Arguably, government policy that flirts with this outcome is deeply irresponsible, hence the need to shift the debate on inflation away from wages and towards profits. 

But there is an even broader issue here. Underlying much of the debate around the economy, not just wages and inflation, but even the role of the Reserve Bank seems to be an attempt to effectively undo the post 70s economic settlement that assigned macroeconomic stabilisation to monetary policy and microeconomic efficiency issues to fiscal policy.  

The dissidents seek to de-emphasise monetary policy, especially the role of managing inflation in monetary policy, in favour of an approach with a greater role for fiscal policy and an equal focus on maintaining full employment (or even unsustainable levels of employment).  

At the core, as Treasurer Jim Chalmers argued in his essay in The Monthly earlier this year, is the return of government to a more central role in the economy, along with bodies like the ACTU. 

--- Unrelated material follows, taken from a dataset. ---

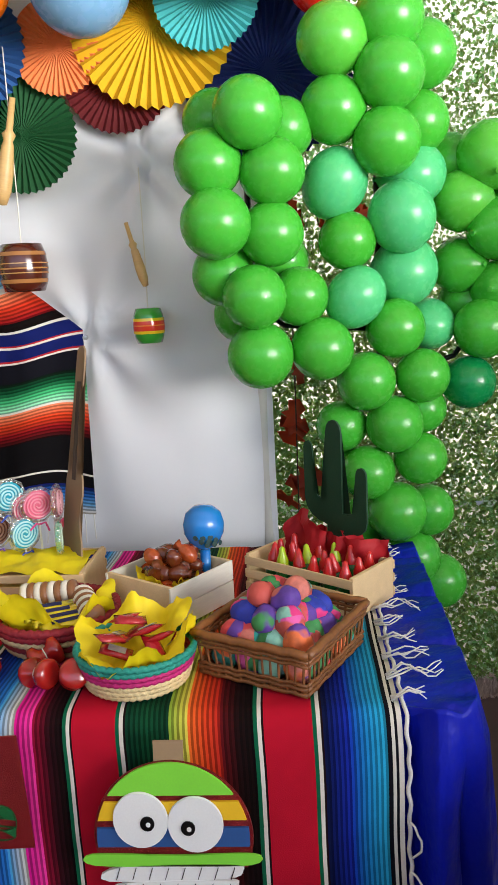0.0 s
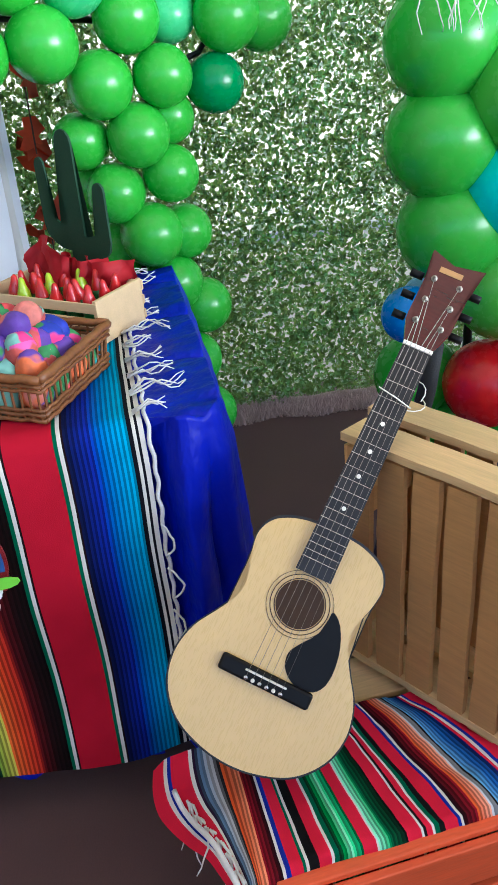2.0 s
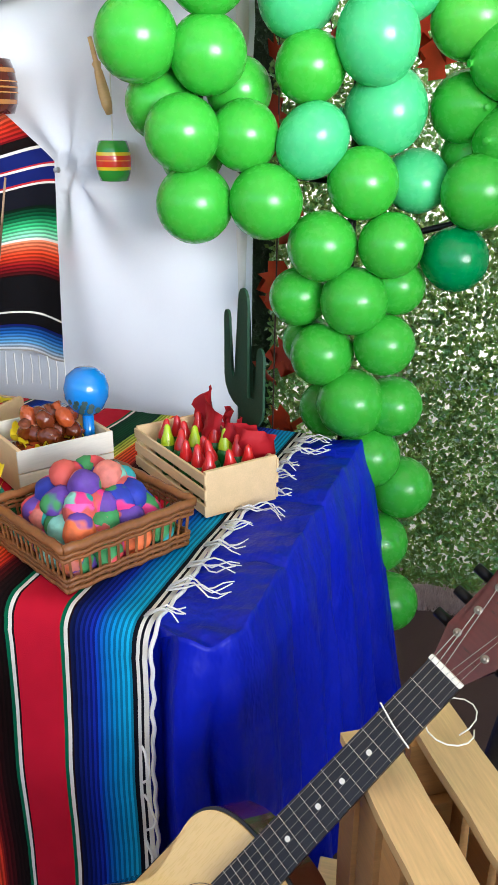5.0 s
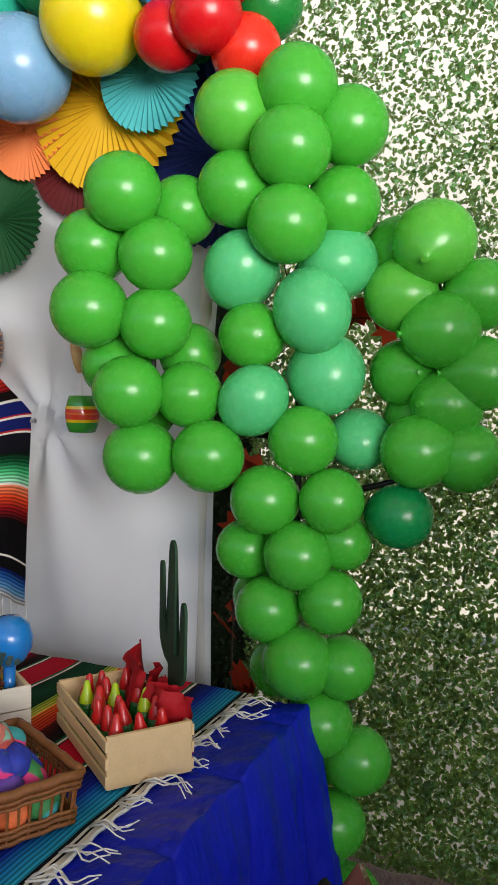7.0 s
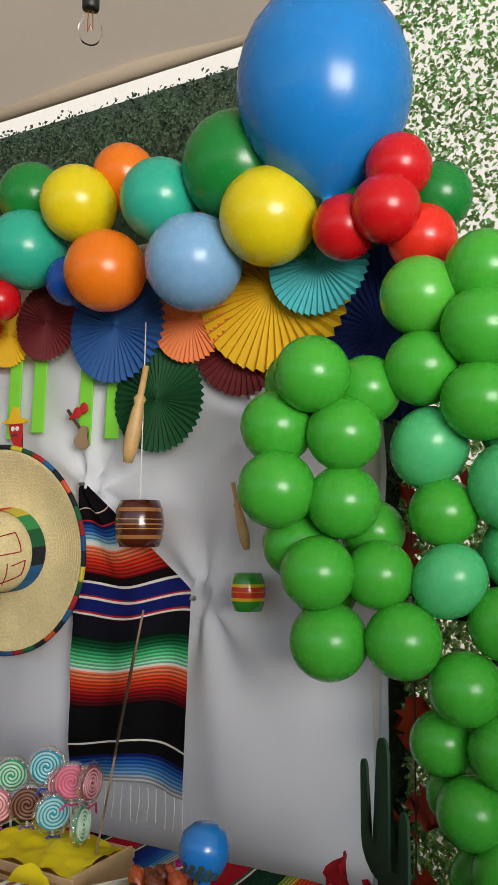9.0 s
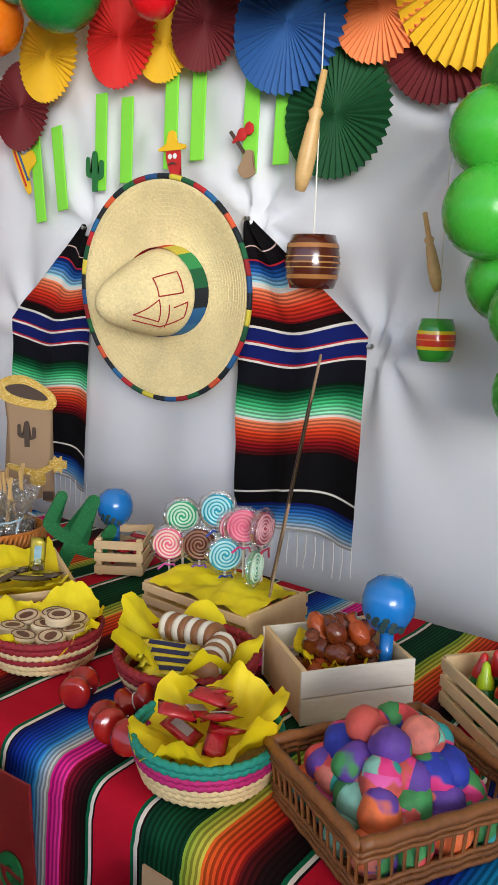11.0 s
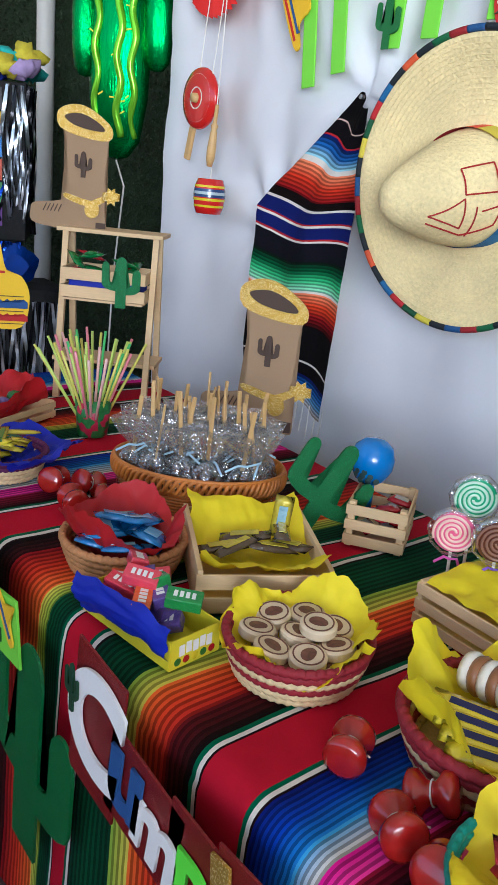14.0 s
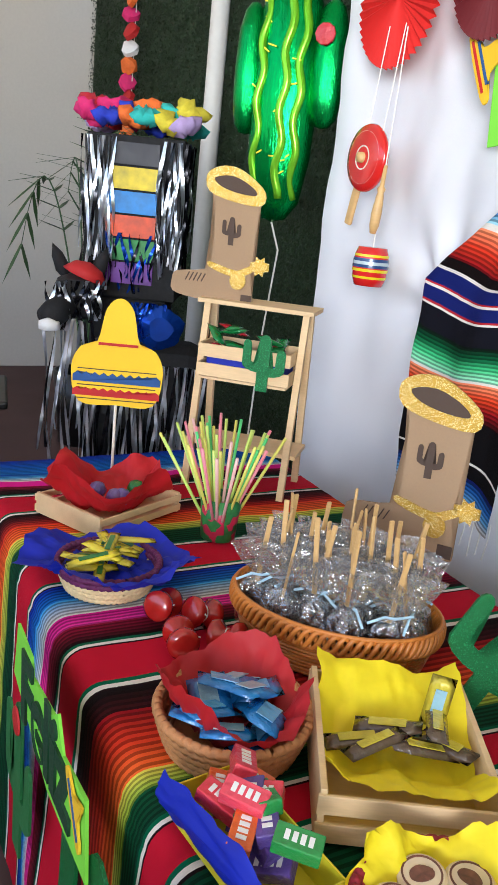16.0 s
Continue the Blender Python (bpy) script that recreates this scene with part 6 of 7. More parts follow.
for s in (-1, 1):
    part("long_side", box(0.195, 0.002, 0.042, (0, s * 0.044, 0.023)), M_YCARD, gb)
    part("short_side", box(0.002, 0.084, 0.042, (s * 0.0965, 0, 0.023)), M_YCARD, gb)
for i in range(5):
    part("lettering_bar", box(0.0012, 0.009, 0.016, (0.0983, -0.024 + i * 0.012, 0.026 + 0.002 * (i % 2))), M_WHITEF, gb)
    part("fruit_mark", lathe([(0, 0.001), (0.005, 0.0006), (0.006, 0)], 10), (M_CHILIG, M_REDW, M_YBAR)[i % 3], gb, at=pose(0.0978, -0.03 + i * 0.015, 0.01, 0, 90, 0))
solid("blue_tissue", sheet("blue_tissue", np.linspace(-0.1, 0.1, 26), np.linspace(0, 1, 16), lambda u, v: (u + 0.006 * fbm(u * 20, v * 4), -0.048 - 0.018 * math.sin(v * 2.6) - 0.006 * fbm(u * 16, v * 6), 0.005 + 0.062 * v + 0.01 * fbm(u * 15, 1))), tissue("1428b0"), "royal blue tissue paper folded over the candy box", "tissue paper", pose(-0.785, 1.405, TOP, 0, 0, 9), "tissue papers")
CHEW = [foil_mat("chew_" + h, h, 0.35, 0.0) for h in ("e0485c", "2c8c44", "e0662c", "5a4490", "d83a4c")]
for i in range(20):
    b = thing("fruit_chew", "small boxed fruit chew with white lettering bars", "candy", pose(-0.778 + RG.uniform(-.07, .07), 1.396 + RG.uniform(-.026, .026), TOP + 0.026 + 0.0028 * i, RG.uniform(-20, 20), RG.uniform(-20, 20), RG.uniform(-40, 60)), "fruit chews")
    part("carton", box(0.05, 0.026, 0.018, (0, 0, 0), 0.0015), CHEW[RG.randrange(5)], b)
    for q in range(4):
        part("lettering_bar", box(0.0052, 0.011, 0.0008, (-0.0125 + q * 0.0083, 0, 0.0094)), M_WHITEF, b)

# oval wicker basket of chocolate pops
ob = thing("oval_wicker_basket", "oval orange-brown wicker basket with a scalloped plaited rim", "basket", pose(-1.13, 1.715, TOP, 0, 0, 43))
OX, OY = 0.166, 0.115
def oval(k, z, n=73, f=lambda a: 0.0):
    return [(OX * k * math.cos(a), OY * k * math.sin(a), z + f(a)) for a in np.linspace(0, 2 * math.pi, n)]
part("base", lathe([(0, 0.003), (1, 0.003), (1, 0.006), (0, 0.006)], 40), M_WICKERO, ob).scale = (OX * 0.86, OY * 0.86, 1)
for i in range(8):
    part("weave", tube(oval(0.87 + 0.012 * i, 0.006 + i * 0.0065, f=lambda a: 0.001 * math.sin(a * 36 + i * 3.14)), 0.0036, 6, close=False), M_WICKERO, ob, smooth=True)
for ph in (0, 2.1, 4.2):
    pts = [(OX * (1.0 + 0.025 * math.sin(26 * a + ph + 1.5)) * math.cos(a), OY * (1.0 + 0.03 * math.sin(26 * a + ph + 1.5)) * math.sin(a), 0.072 + 0.014 * math.sin(26 * a + ph)) for a in np.linspace(0, 2 * math.pi, 313)]
    part("plait", tube(pts, 0.0042, 6, close=False), M_WICKERO, ob, smooth=True)
for s, z in ((0.98, 0.056), (1.0, 0.088)):
    part("rim", tube(oval(s, z), 0.0035, 6, close=False), M_WICKERO, ob, smooth=True)
om = pose(-1.13, 1.715, TOP, 0, 0, 43)
M_RIBB = foil_mat("pale_blue_ribbon", "a8c8d8", 0.35, 0.0)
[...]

The ACTU inquiry will likely generate a lot of hard luck stories, and probably a fair bit of attention in support of this agenda, distracting the public from the failures of government that caused this inflation.   

While we should not overlook the genuine hardship the current inflationary episode has caused, too many policy initiatives are based on mistaken or misleading interpretations of economic conditions and effects.  

Regardless of your ideological positioning, the policy response should be based on evidence, not superstition.  

Simon Cowan is Research Director at the Centre for Independent Studies.